:: Exercise ::
Provide an exact reproduction of every entry.
**********
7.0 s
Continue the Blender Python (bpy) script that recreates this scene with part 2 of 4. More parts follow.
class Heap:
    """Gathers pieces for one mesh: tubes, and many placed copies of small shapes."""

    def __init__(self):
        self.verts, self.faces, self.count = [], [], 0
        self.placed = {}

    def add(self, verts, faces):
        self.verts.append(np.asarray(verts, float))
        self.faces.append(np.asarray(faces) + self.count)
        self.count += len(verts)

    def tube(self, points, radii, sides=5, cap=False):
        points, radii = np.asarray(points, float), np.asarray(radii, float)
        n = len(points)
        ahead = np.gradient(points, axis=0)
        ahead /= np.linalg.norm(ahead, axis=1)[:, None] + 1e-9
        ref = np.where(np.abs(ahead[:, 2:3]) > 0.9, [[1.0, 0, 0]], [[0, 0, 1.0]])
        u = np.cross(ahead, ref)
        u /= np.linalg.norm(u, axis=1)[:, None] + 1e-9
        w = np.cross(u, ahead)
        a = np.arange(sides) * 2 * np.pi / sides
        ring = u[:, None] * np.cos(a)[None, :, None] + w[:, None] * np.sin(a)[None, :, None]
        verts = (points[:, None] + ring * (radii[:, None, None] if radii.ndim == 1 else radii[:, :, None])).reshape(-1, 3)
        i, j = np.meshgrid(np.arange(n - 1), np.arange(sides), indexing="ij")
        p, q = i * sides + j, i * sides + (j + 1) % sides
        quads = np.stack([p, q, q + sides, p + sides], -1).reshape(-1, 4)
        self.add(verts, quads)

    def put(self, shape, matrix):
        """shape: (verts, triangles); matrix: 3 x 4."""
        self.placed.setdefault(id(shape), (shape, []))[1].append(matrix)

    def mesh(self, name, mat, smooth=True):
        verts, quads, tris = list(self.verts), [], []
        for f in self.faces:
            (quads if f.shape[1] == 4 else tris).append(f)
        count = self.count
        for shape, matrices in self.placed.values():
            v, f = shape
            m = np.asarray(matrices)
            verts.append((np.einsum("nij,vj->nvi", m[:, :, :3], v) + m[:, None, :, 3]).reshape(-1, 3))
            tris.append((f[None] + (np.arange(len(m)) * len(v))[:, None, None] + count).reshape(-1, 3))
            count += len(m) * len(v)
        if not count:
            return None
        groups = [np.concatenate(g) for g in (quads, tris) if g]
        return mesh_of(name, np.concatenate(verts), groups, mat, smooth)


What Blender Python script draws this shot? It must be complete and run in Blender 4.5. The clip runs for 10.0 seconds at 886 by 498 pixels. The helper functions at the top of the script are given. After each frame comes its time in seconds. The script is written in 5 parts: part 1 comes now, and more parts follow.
**********
:: Correct result ::
7.0 s
Continue the Blender Python (bpy) script that recreates this scene with part 2 of 4. More parts follow.
class Heap:
    """Gathers pieces for one mesh: tubes, and many placed copies of small shapes."""

    def __init__(self):
        self.verts, self.faces, self.count = [], [], 0
        self.placed = {}

    def add(self, verts, faces):
        self.verts.append(np.asarray(verts, float))
        self.faces.append(np.asarray(faces) + self.count)
        self.count += len(verts)

    def tube(self, points, radii, sides=5, cap=False):
        points, radii = np.asarray(points, float), np.asarray(radii, float)
        n = len(points)
        ahead = np.gradient(points, axis=0)
        ahead /= np.linalg.norm(ahead, axis=1)[:, None] + 1e-9
        ref = np.where(np.abs(ahead[:, 2:3]) > 0.9, [[1.0, 0, 0]], [[0, 0, 1.0]])
        u = np.cross(ahead, ref)
        u /= np.linalg.norm(u, axis=1)[:, None] + 1e-9
        w = np.cross(u, ahead)
        a = np.arange(sides) * 2 * np.pi / sides
        ring = u[:, None] * np.cos(a)[None, :, None] + w[:, None] * np.sin(a)[None, :, None]
        verts = (points[:, None] + ring * (radii[:, None, None] if radii.ndim == 1 else radii[:, :, None])).reshape(-1, 3)
        i, j = np.meshgrid(np.arange(n - 1), np.arange(sides), indexing="ij")
        p, q = i * sides + j, i * sides + (j + 1) % sides
        quads = np.stack([p, q, q + sides, p + sides], -1).reshape(-1, 4)
        self.add(verts, quads)

    def put(self, shape, matrix):
        """shape: (verts, triangles); matrix: 3 x 4."""
        self.placed.setdefault(id(shape), (shape, []))[1].append(matrix)

    def mesh(self, name, mat, smooth=True):
        verts, quads, tris = list(self.verts), [], []
        for f in self.faces:
            (quads if f.shape[1] == 4 else tris).append(f)
        count = self.count
        for shape, matrices in self.placed.values():
            v, f = shape
            m = np.asarray(matrices)
            verts.append((np.einsum("nij,vj->nvi", m[:, :, :3], v) + m[:, None, :, 3]).reshape(-1, 3))
            tris.append((f[None] + (np.arange(len(m)) * len(v))[:, None, None] + count).reshape(-1, 3))
            count += len(m) * len(v)
        if not count:
            return None
        groups = [np.concatenate(g) for g in (quads, tris) if g]
        return mesh_of(name, np.concatenate(verts), groups, mat, smooth)


What Blender Python script draws this shot? It must be complete and run in Blender 4.5. The clip runs for 10.0 seconds at 886 by 498 pixels. The helper functions at the top of the script are given. After each frame comes its time in seconds. The script is written in 5 parts: part 1 comes now, and more parts follow.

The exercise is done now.